On Sunday, I tweeted this:
I'm not the only one who slammed Natalie Portman's comments that the Holocaust was '
no different than any other genocide' (Hat Tip:
Memeorandum).
“While I agree with Natalie Portman that hatred exists in every part of
the world, our area included, her understanding of the Holocaust seems
limited,” Colette Avital, the chairwoman of the Center of Organizations
of Holocaust Survivors in Israel, told The Jerusalem Post on Sunday.
“Natalie
should understand that the Holocaust which befell us cannot be
compared to other tragedies – our empathy notwithstanding. It was not
merely hatred, it was a policy whose aim was to systematically wipe out a
whole people from the face of the world,” she explained. “I agree that
the education we give our children should not encourage a continuous
sense of being the eternal victims. The lessons to be drawn from the
Holocaust are that life should be sanctified, and that we should be
more humane. What should be taught is also the incredible resilience of
our people who have risen from the ashes, rebuilt their lives and
built a country of their own.”
Dr. Efraim Zuroff, a professional
Nazi hunter who heads the Simon Wiesenthal Center’s Jerusalem office,
agreed, telling the Post that “with all due respect for Ms. Portman’s
great acting and directing talents, her success in the movie world does
not turn her into an expert in history or on genocide.
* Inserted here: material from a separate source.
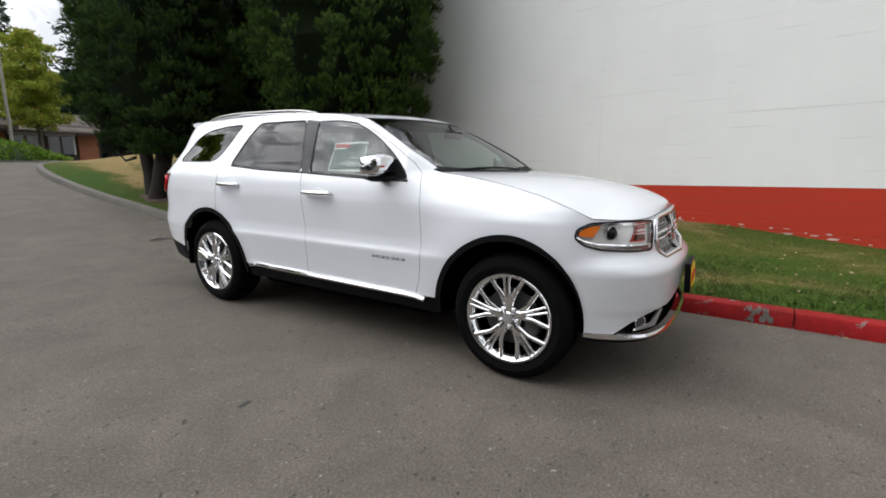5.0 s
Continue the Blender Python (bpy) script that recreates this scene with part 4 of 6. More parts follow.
        lamp_piece("lamp_top_edge", ((0.971, 0.565, 0.82), (0.98, 0.565, 0.815)), -0.003, CHROME, 0.004)
        lamp_piece("lamp_lower_strip", ((0.83, 0.59, 0.85), (0.852, 0.585, 0.86)), -0.004, SMOKED, 0.0, "smoked lower strip")
        # fog lamp and its bright bezel in the lower intake
        fog = new("fog_lamp")
        fog.parent = suv
        c = sh.at(sx(0.69), 0.41, -0.026)
        fm = Matrix.Translation((c.x * sign, c.y, c.z)) @ Matrix.Rotation(math.pi / 2 + sign * 0.5, 4, "Z")
        bm = bmesh.new()
        add_lathe(bm, [(0.03, 0.015), (0.036, -0.004), (0.044, -0.006), (0.046, 0.012)], 28, fm)
        part("bezel_ring", bm, CHROME, fog)
        bm = bmesh.new()
        bmesh.ops.create_uvsphere(bm, u_segments=20, v_segments=10, radius=1, matrix=fm @ Matrix.Diagonal((0.008, 0.035, 0.035, 1)))
        part("fog_lens", bm, DARK_BADGE, fog)
        bm = bmesh.new()
        bez = [sh.at(sx(x), z, -0.004) for x, z in ((0.475, 0.462), (0.535, 0.464), (0.6, 0.398), (0.735, 0.384), (0.74, 0.374), (0.575, 0.376))]
        bez2 = [p + Vector((0, 0.012, 0)) for p in bez]
        va, vb = ([bm.verts.new((p.x * sign, p.y, p.z)) for p in q] for q in (bez, bez2))
        bm.faces.new(va)
        for k in range(6):
            bm.faces.new((va[k], va[(k + 1) % 6], vb[(k + 1) % 6], vb[k]))
        part("bright_bezel", bm, SILVER, fog)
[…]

If she wants to
express her sympathy with all victims of such tragedies, this is
definitely not a smart way to do so.”
Polish Chief Rabbi Michael Schudrich voiced similar concerns.
“As
human beings and especially as Jews, we need to be sensitive to all
tragedies, to all genocides. As human beings and especially as Jews, we
must ensure that all remember the uniqueness of the Holocaust, in it’s
scope and in it’s scale,” he said to the Post.
...
“I both agree and disagree with Natalie Portman,” said Menachem
Rosensaft, general counsel of the World Jewish Congress, who teaches
about genocide law at Columbia and Cornell universities. “Of course all
genocides, as well as all similar atrocities, are tragic and must be
acknowledged and commemorated as such. And no one should engage in
comparative suffering.
I tell my students that from the point of
view of the victims or their families, it really makes no difference
if they were murdered in a gas chamber or with machetes. And, as World
Jewish Congress president Ronald S. Lauder has emphasized, Jews must
not be silent when Yazidis and Christians are persecuted and murdered
by ISIS [Islamic State].”
“At the same time, the Holocaust is
unique – not worse and certainly not more tragic – because of its
enormous, continent-wide scope, because of the complexity and
systematic methodology of the annihilation and the willing participation
of such an enormously broad-based part of not just German but other
societies,” he said to the Post on Sunday. “In this respect, the
Holocaust must be acknowledged as the epitomic manifestation of
genocide, as the ultimate consequence of bigotry and hatred as official
public policy combined with international indifference and inaction.
This, too, must be taught and emphasized.”
I
used to think she was smart. Maybe the fact that her new movie is based on Leftist Amos Oz's autobiography has messed up her head?